IONIX maps the connections between an organisation and its digital supply chain, identifying risks that arise from third-party integrations, SaaS tools, and cloud services.
What stands out:
- Connective intelligence that maps relationships between assets and third parties
- Good at identifying shadow IT and unsanctioned cloud services
- Brand protection capabilities including typosquatting detection
Where it is less suited: Pricing is not publicly available. The platform's focus on connective intelligence is valuable but may not replace the need for dedicated dark web monitoring or detailed compliance evidence generation.
Feature Comparison
| Capability | Scrutex | CyCognito | Recorded Future | UpGuard | Cortex Xpanse | Flare | IONIX |
|---|---|---|---|---|---|---|---|
| External asset discovery | Yes | Yes | Limited | Yes | Yes | No | Yes |
| Vulnerability scanning | Yes | Yes | Limited | Yes | Yes | No | Limited |
| Dark web monitoring | Yes | Limited | Yes | No | No | Yes | Limited |
| Credential exposure detection | Yes | Limited | Yes | No | No | Yes | Limited |
| Brand protection | Yes | No | Limited | No | No | No | Yes |
| Typosquatting detection | Yes | No | No | No | No | No | Yes |
| Vendor risk monitoring | Yes | Limited | Yes | Yes | No | No | Yes |
| Compliance mapping | 30+ frameworks | Limited | No | Limited | No | No | No |
| Free tier | Yes | No | No | No | No | No | No |
| Published pricing | Yes | No | No | No | No | No | No |
| Self-serve setup | Yes | No | No | No | No | Partial | No |
Feature and pricing comparisons last verified: 20 March 2026. Vendor capabilities may have changed since this date. We recommend verifying current features directly with each vendor before making purchasing decisions.
Pricing Overview
Exact pricing is difficult to compare because most vendors in this space do not publish their rates. Here is what we know:
- Scrutex: Published pricing starting from a free tier, with paid plans available on the website. No sales call required.
- CyCognito: Enterprise pricing, typically reported in the $100K+ annual range. Sales engagement required.
- Recorded Future: Enterprise pricing, generally $100K+ annually depending on modules. Sales engagement required.
- UpGuard: Mid-market to enterprise pricing. Sales engagement required for accurate quotes.
- Cortex Xpanse: Enterprise pricing as part of the Palo Alto platform. Sales engagement required.
- Flare: More accessible pricing than some enterprise competitors, but not publicly listed.
- IONIX: Enterprise pricing. Sales engagement required.

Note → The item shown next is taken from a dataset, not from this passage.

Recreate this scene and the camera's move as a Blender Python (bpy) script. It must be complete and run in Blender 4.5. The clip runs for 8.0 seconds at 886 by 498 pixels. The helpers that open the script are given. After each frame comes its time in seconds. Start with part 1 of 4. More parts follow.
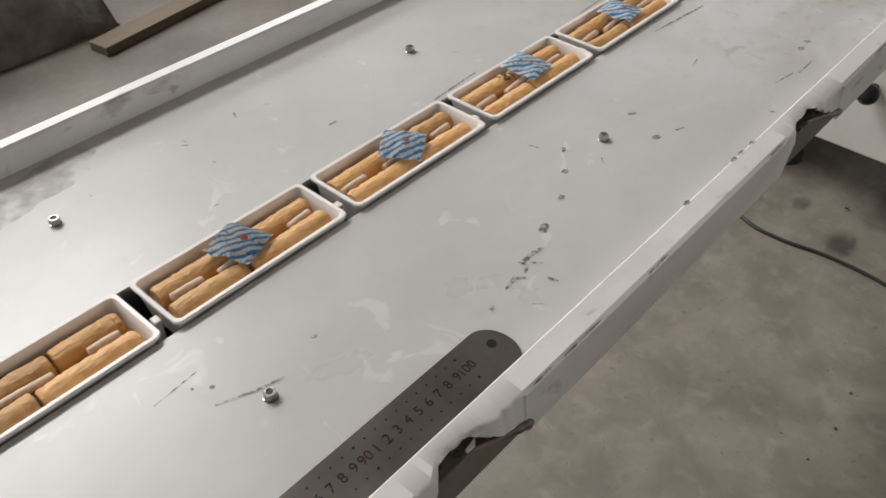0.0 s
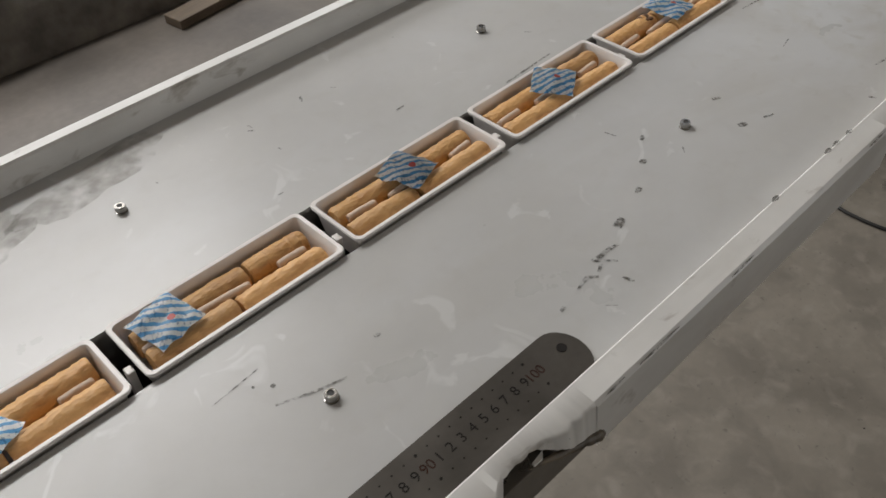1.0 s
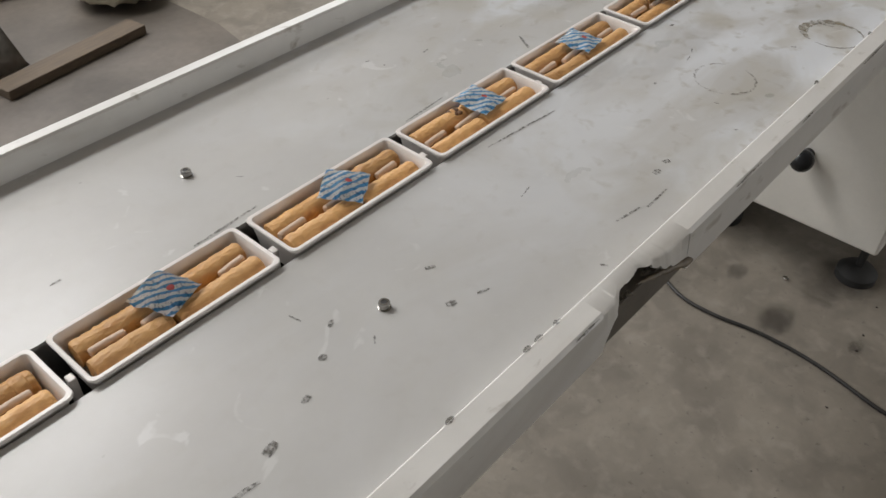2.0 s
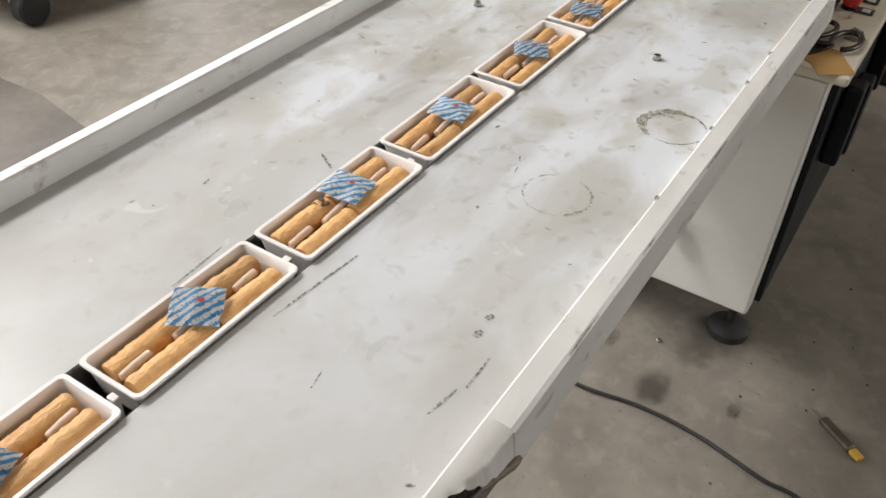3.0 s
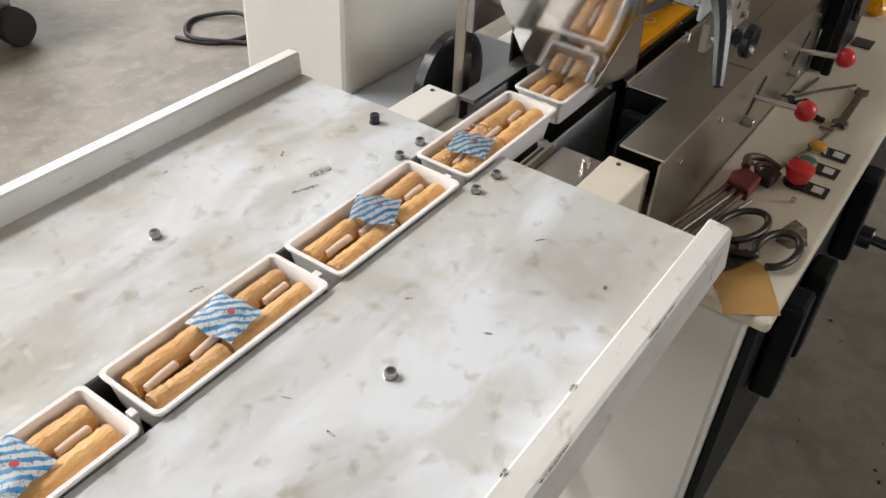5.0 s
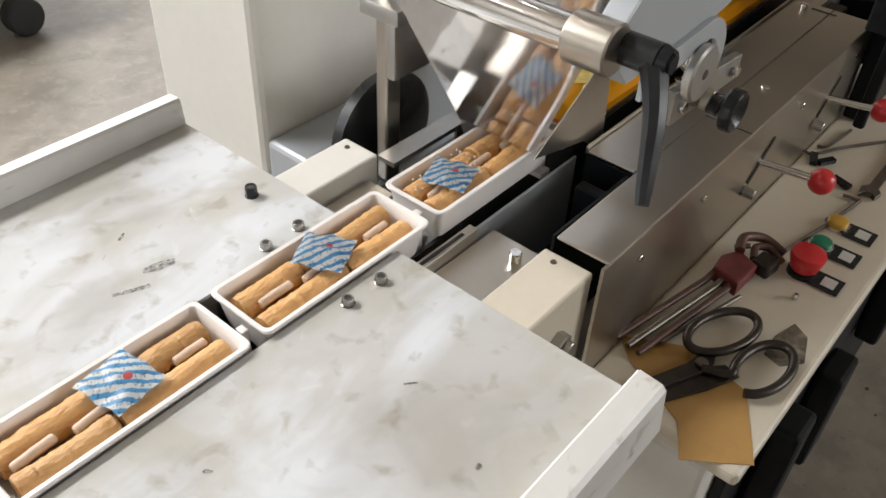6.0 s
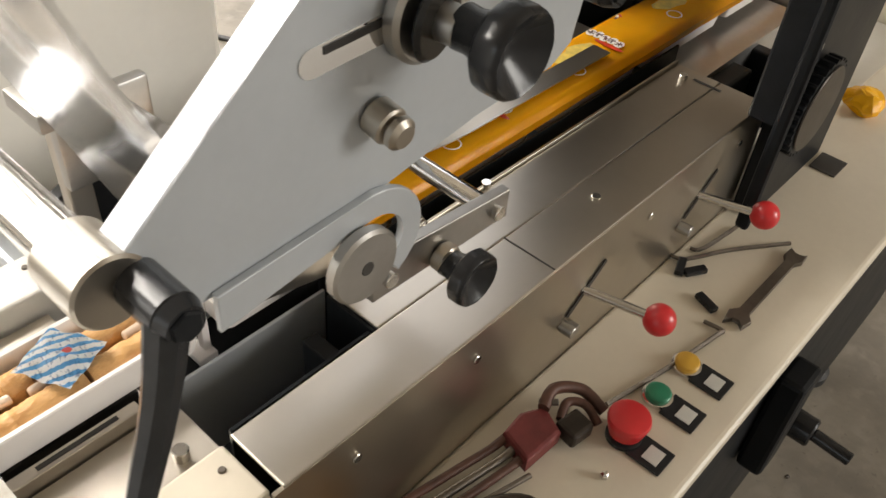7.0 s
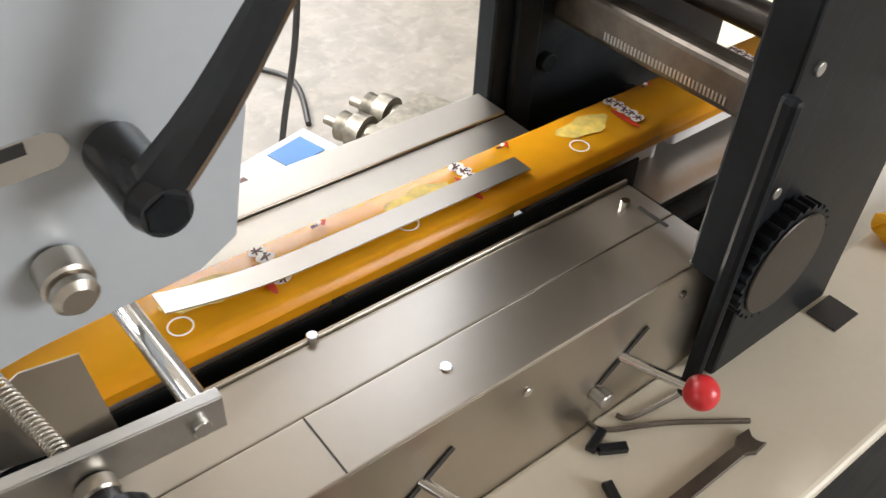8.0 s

Pricing information is based on publicly available data and may not reflect current rates, promotional offers, or custom enterprise pricing. Contact each vendor directly for accurate, up-to-date pricing.
How to Choose
The right platform depends on your team size, budget, existing security stack, and which exposure categories matter most to your organisation.
Choose Scrutex if you want a complete, five-module CTEM platform that a small team can deploy in minutes, with transparent pricing and compliance evidence built in. Scrutex is designed for organisations that need the full picture without the enterprise sales cycle.
Choose CyCognito if you are a large enterprise with a complex, distributed attack surface and need deep asset discovery across dozens of subsidiaries.
Choose Recorded Future if your primary need is threat intelligence depth and you have the budget and team to operationalise intelligence feeds.
Choose UpGuard if your primary focus is vendor risk management and you need security ratings for your supply chain.
Choose Cortex Xpanse if you are already using Palo Alto Networks products and want attack surface management integrated with your existing platform.
Choose Flare if dark web monitoring is your primary requirement and you want focused, deep coverage of underground sources.
Choose IONIX if digital supply chain mapping and connective intelligence are your top priorities.
The Bigger Picture
The CTEM market is maturing quickly. Gartner projects that 60% of organisations will prioritise exposure management programmes by 2026. The platforms listed here represent different approaches to the same problem: understanding what attackers can see about your organisation and closing those gaps before they are exploited.
The most important decision is not which platform you choose. It is whether you are doing continuous exposure management at all. Quarterly scans and annual penetration tests no longer reflect how attackers operate, and regulators are increasingly requiring continuous monitoring evidence.
If you want to see what your external exposure looks like before committing to any platform, Scrutex's free tier lets you run a full scan of your organisation's attack surface in minutes, with no sales call required.
Frequently Asked Questions
What is the best CTEM platform for small security teams?
Scrutex is designed specifically for small and mid-market security teams. It offers a free tier with real functionality, self-serve setup that takes minutes, and published pricing with no sales call required. The platform covers all five CTEM modules in a single interface that one person can manage.
Do all CTEM platforms include dark web monitoring?
No. Several platforms in this comparison, including UpGuard and Cortex Xpanse, do not include dark web monitoring or credential exposure detection. If monitoring leaked credentials and dark web mentions is a priority, verify that the platform you evaluate includes this capability natively rather than requiring a separate tool.
How much does a CTEM platform cost?
Pricing varies significantly. Scrutex offers a free tier and published pricing starting from accessible price points. Enterprise platforms like CyCognito, Recorded Future, and Cortex Xpanse typically start at $100K+ annually and require a sales engagement for pricing. The total cost also depends on the number of domains, assets, and modules you need.
Can I use multiple CTEM platforms together?
Yes, some organisations combine a primary CTEM platform with specialised tools. For example, an organisation might use Scrutex for complete external visibility and compliance evidence, while also subscribing to Recorded Future for deep threat intelligence feeds. However, most mid-market teams find that a single comprehensive platform is more operationally efficient than managing multiple tools.